Governments in Europe and elsewhere could use creative methods to impose losses on creditors, avoiding an outright default on sovereign debt, according to Morgan Stanley research analyst Arnault Mares,

In a research note released Wednesday, Mares said that "insolvency ceases to be merely possible and becomes plausible."

"This crisis is not limited to the periphery of Europe," he wrote. "It is a global crisis and it is far from over. We take a high-level perspective on the state of government balance sheets and conclude that debt holders have to be prepared to enter an age of 'financial oppression.'"

The financial oppression from countries such as Greececould come in various ways, such as repaying debt in devalued money, taxation or regulatory incentives for institutions to purchase government debt at "uneconomic prices," Mares said.

"Financial oppression has taken place in the past as an alternative to default in countries that are generally considered to have a spotless sovereign credit record," he added.

Examples include President Franklin D. Roosevelt's administration revoking gold clauses in bond contracts in 1934 and UK Chancellor of the Exchequer Hugh Dalton issuing perpetual debt at an artificially low yield of 2.5 percent in 1946-47.

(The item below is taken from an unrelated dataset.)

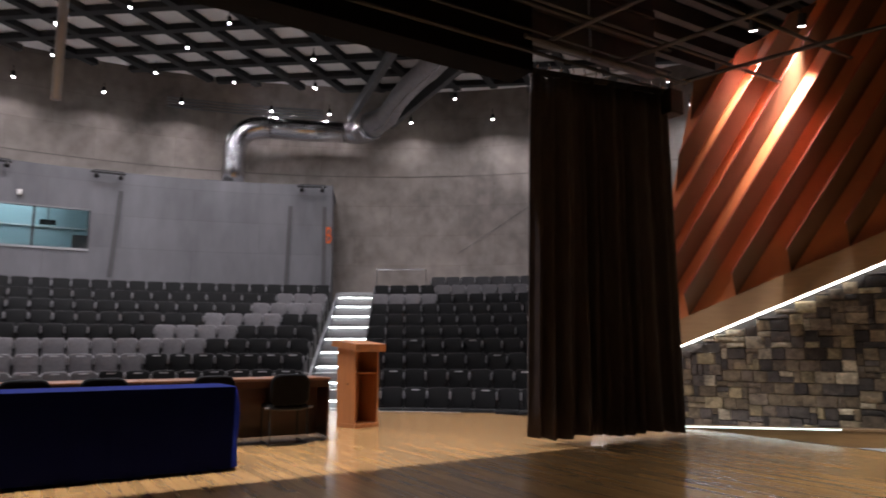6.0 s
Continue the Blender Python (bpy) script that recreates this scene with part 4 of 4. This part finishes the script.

"Against this background, it seems dangerously optimistic to expect that sovereign debt holders can be continuously and fully sheltered from partaking in the loss of wealth and income that has affected every other group," Mares said. "Outright sovereign default in large advanced economies remains an extremely unlikely outcome, in our view. But current yields and break-even inflation rates provide very little protection against the credible threat of financial oppression in any form it might take."